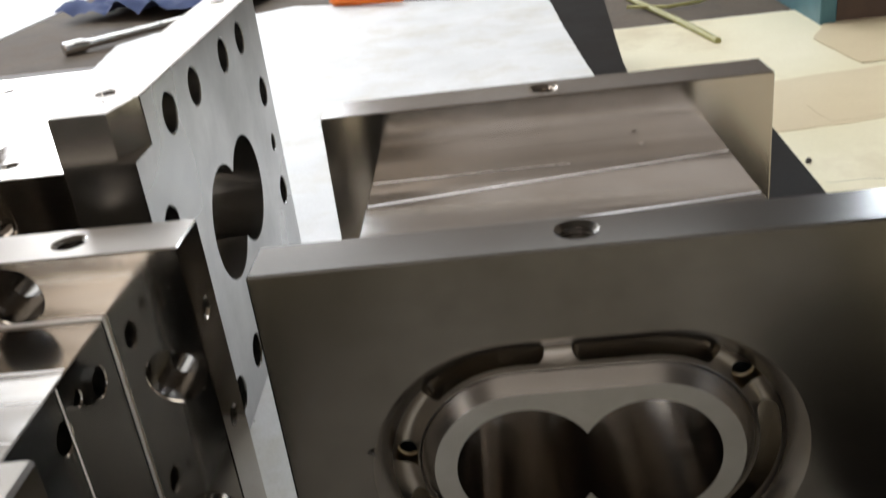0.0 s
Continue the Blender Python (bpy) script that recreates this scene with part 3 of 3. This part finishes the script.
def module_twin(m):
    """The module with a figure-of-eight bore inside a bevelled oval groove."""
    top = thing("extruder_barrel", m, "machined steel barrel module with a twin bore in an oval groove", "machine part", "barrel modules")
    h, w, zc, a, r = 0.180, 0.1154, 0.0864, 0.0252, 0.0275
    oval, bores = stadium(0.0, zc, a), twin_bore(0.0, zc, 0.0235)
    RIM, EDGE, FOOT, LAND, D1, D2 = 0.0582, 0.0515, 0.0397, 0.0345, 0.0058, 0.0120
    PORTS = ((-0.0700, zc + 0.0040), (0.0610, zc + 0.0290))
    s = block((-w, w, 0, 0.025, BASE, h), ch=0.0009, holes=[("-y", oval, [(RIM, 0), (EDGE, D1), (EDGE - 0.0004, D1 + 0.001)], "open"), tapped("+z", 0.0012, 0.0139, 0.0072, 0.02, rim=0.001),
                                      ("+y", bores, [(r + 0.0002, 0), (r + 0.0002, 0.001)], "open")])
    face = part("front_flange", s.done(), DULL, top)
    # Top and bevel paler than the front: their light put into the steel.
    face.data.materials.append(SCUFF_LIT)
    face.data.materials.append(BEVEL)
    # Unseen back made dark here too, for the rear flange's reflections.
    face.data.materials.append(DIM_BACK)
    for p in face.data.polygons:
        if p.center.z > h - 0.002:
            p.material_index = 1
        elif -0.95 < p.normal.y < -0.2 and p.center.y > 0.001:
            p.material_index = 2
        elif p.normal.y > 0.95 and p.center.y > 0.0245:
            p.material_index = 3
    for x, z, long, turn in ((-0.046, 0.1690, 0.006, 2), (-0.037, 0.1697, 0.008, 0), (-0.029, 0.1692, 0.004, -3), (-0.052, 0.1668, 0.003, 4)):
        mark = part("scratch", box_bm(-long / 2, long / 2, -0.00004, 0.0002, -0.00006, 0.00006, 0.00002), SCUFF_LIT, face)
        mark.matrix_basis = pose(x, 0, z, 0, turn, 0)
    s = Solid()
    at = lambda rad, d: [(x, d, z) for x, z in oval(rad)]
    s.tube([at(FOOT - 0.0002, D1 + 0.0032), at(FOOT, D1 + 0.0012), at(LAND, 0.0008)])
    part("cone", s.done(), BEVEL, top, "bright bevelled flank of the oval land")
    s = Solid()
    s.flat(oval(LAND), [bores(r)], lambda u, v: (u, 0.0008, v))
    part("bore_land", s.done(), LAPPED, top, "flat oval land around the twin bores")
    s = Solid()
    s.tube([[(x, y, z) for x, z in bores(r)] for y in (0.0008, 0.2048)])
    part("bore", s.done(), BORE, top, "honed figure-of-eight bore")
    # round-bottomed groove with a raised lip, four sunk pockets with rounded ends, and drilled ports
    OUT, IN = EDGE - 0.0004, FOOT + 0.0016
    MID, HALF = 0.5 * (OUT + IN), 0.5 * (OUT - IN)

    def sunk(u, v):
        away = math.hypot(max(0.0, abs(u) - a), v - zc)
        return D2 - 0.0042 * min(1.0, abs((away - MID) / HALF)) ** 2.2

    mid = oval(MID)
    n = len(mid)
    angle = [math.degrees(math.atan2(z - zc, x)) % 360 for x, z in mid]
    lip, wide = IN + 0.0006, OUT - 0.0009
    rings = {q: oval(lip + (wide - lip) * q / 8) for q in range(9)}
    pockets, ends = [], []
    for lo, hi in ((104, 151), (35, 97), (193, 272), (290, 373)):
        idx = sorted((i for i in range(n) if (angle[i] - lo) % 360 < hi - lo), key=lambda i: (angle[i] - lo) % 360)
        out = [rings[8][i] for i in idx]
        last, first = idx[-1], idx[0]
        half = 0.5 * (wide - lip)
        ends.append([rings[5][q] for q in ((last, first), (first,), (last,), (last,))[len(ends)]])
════
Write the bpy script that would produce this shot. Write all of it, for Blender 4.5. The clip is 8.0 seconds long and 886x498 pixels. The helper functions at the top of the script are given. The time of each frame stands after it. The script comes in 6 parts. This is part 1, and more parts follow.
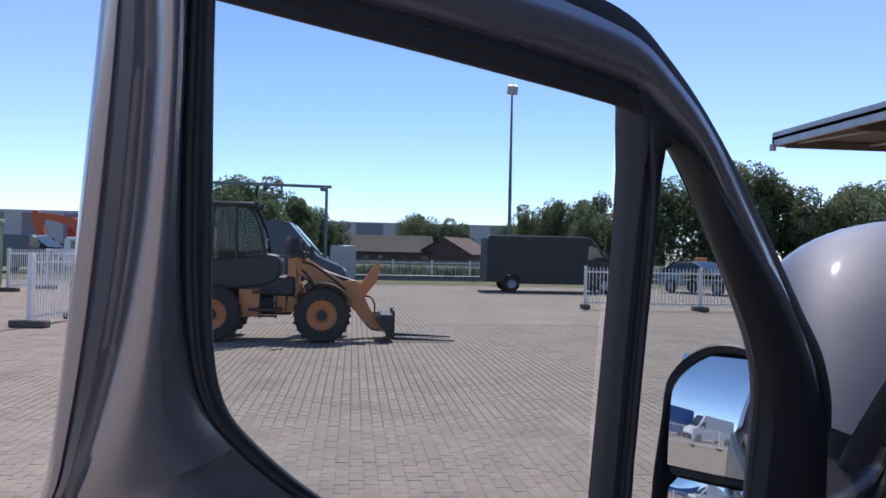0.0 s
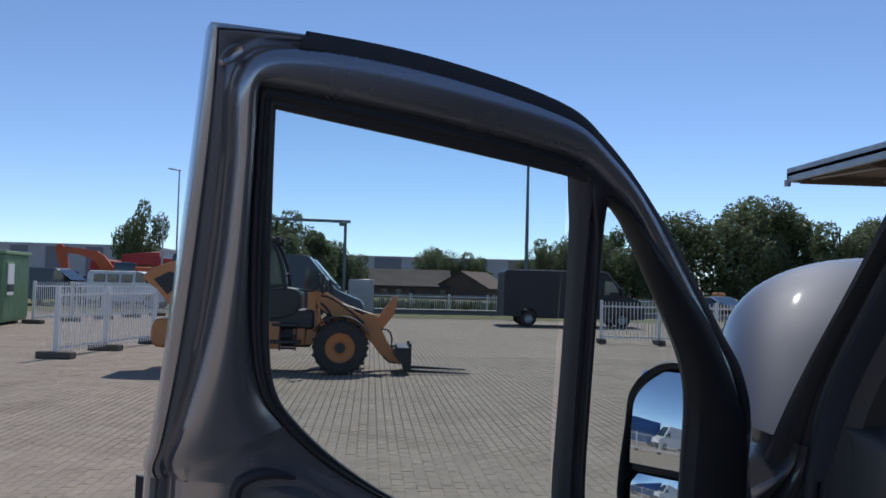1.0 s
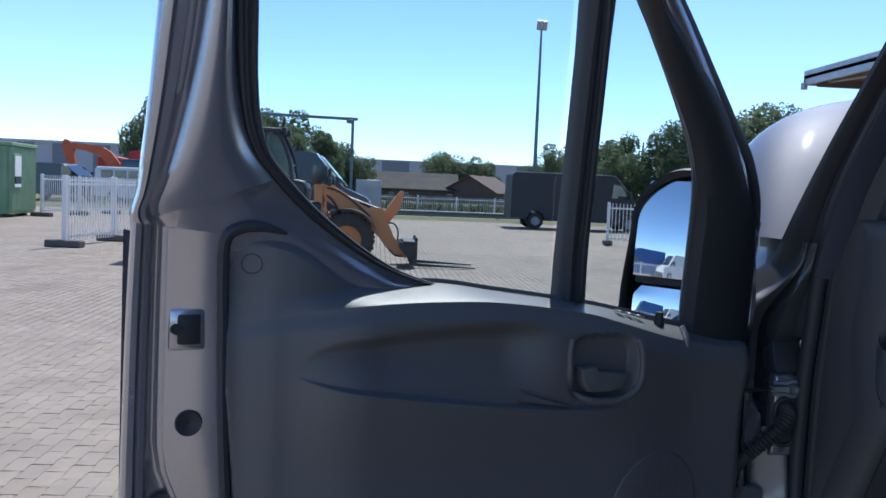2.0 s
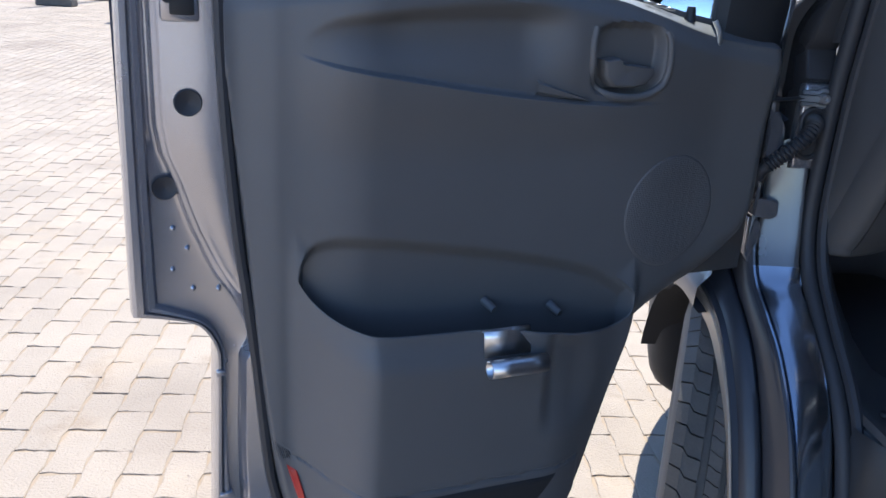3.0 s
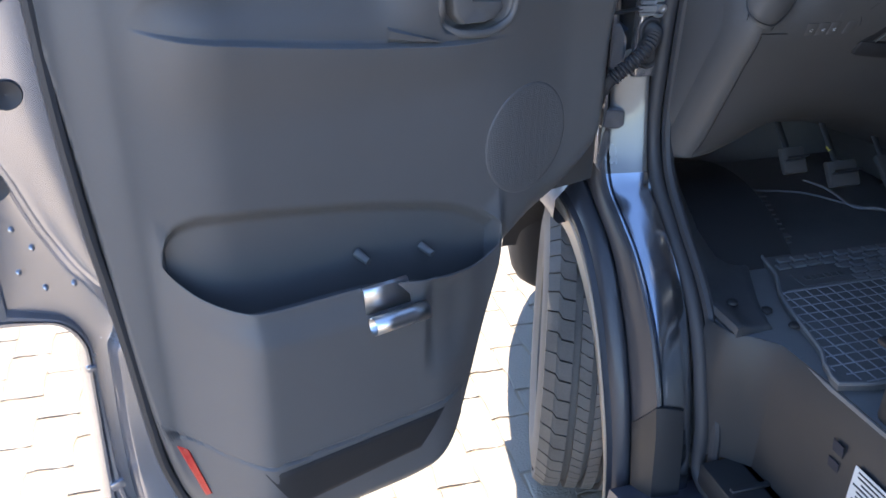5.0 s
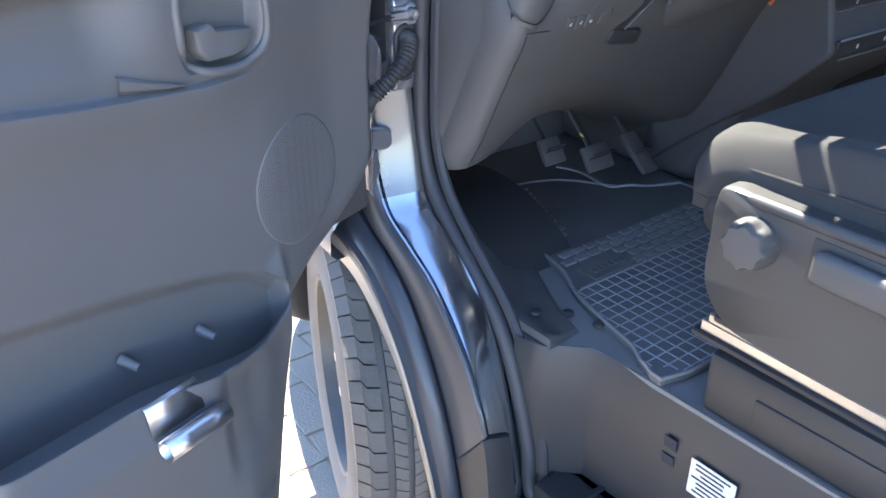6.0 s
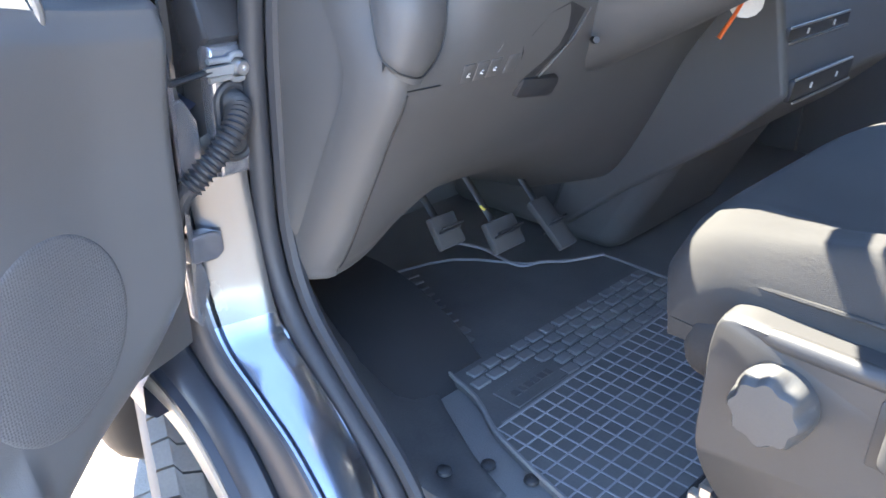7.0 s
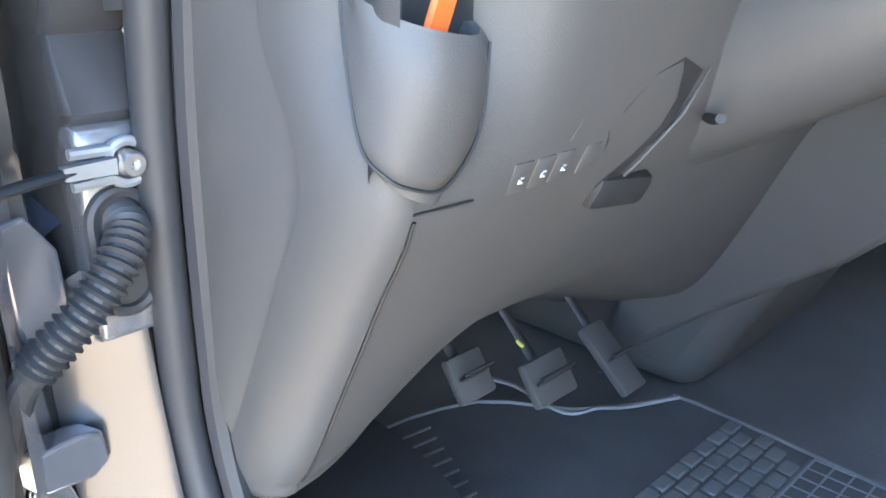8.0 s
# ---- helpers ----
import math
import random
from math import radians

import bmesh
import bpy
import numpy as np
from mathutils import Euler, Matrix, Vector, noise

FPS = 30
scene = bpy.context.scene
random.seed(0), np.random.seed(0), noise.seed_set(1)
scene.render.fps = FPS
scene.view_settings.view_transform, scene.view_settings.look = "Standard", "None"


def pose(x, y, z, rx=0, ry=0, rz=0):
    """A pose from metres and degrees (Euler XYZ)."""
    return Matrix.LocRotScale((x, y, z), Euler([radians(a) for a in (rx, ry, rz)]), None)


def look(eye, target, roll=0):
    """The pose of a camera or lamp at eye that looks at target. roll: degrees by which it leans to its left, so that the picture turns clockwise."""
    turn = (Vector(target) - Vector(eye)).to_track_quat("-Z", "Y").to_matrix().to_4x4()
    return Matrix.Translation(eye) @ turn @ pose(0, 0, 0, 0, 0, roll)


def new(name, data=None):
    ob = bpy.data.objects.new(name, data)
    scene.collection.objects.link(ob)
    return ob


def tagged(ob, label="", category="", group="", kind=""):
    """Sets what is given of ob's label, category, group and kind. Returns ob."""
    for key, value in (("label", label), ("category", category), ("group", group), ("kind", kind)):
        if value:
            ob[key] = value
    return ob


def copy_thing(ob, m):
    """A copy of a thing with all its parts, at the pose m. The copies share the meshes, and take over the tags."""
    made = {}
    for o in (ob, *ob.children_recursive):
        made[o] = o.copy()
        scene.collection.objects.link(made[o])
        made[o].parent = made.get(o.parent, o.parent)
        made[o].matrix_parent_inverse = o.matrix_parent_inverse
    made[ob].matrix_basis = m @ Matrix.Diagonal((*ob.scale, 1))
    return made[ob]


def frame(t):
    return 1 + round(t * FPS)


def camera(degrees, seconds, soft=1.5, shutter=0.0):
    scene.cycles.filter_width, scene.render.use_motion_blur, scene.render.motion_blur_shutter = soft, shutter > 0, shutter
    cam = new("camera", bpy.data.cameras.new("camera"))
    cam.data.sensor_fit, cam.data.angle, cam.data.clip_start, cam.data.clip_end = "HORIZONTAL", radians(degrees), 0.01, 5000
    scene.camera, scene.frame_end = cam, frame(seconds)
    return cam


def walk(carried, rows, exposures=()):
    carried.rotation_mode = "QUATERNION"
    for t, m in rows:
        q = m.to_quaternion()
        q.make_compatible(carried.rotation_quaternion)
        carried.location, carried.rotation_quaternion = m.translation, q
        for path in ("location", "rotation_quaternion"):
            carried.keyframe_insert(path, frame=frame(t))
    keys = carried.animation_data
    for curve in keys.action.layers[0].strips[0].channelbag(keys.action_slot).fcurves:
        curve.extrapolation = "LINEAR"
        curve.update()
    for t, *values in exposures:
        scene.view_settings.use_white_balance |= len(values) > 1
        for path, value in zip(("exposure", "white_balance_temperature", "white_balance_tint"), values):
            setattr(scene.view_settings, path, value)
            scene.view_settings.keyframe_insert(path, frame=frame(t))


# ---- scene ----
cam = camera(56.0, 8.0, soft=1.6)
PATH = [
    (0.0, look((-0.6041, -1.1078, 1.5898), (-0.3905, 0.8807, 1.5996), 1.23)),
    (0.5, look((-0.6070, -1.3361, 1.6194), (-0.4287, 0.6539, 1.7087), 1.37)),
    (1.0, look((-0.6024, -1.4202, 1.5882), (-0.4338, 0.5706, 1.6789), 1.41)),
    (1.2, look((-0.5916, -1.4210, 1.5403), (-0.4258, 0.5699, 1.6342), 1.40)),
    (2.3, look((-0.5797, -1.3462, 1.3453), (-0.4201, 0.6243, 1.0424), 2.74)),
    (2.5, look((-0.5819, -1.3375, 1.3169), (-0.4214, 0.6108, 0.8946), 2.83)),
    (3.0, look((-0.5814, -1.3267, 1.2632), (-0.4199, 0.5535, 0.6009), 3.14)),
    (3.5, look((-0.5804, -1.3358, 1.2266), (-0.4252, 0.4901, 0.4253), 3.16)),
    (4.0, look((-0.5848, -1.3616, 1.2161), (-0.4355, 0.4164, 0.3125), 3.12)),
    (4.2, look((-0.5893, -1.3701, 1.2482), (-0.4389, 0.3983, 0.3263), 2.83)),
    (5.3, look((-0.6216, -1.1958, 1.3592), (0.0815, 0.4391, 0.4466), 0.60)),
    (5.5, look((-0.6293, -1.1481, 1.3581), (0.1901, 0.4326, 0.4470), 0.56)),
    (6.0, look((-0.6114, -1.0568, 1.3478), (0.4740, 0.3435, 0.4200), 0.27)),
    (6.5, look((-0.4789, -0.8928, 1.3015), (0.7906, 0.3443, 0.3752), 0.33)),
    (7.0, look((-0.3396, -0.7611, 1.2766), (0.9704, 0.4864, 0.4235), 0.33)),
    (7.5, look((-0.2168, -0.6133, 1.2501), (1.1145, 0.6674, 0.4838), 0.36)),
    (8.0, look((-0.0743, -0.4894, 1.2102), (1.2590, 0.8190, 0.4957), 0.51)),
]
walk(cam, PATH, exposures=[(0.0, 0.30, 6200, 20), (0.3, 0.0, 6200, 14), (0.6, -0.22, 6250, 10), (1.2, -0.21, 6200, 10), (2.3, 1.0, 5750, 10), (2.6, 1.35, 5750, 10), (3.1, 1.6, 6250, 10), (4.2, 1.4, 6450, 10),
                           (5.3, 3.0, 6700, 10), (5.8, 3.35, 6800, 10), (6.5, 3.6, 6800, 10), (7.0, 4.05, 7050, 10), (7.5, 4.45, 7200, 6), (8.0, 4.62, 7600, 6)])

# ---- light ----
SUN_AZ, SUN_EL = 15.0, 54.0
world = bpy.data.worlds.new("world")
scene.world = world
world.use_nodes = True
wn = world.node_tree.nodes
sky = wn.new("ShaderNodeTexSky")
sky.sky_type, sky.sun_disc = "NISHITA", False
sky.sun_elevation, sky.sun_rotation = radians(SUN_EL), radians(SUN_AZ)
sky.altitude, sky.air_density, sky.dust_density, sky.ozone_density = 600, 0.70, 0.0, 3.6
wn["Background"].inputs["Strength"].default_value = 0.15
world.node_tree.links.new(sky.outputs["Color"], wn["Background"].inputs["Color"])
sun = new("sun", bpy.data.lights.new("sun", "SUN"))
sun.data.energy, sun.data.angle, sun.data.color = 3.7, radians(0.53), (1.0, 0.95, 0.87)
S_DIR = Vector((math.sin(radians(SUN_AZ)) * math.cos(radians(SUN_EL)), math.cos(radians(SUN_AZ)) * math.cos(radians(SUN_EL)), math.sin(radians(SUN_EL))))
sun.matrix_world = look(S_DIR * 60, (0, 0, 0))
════
◆ Your objective ◆
From the line with "scene.render.fps = FPS" through the line with "of a camera", repeat every line exactly, both ends included, and nothing outside that range.

◆ Answer in full ◆
scene.render.fps = FPS
scene.view_settings.view_transform, scene.view_settings.look = "Standard", "None"


def pose(x, y, z, rx=0, ry=0, rz=0):
    """A pose from metres and degrees (Euler XYZ)."""
    return Matrix.LocRotScale((x, y, z), Euler([radians(a) for a in (rx, ry, rz)]), None)


def look(eye, target, roll=0):
    """The pose of a camera or lamp at eye that looks at target. roll: degrees by which it leans to its left, so that the picture turns clockwise."""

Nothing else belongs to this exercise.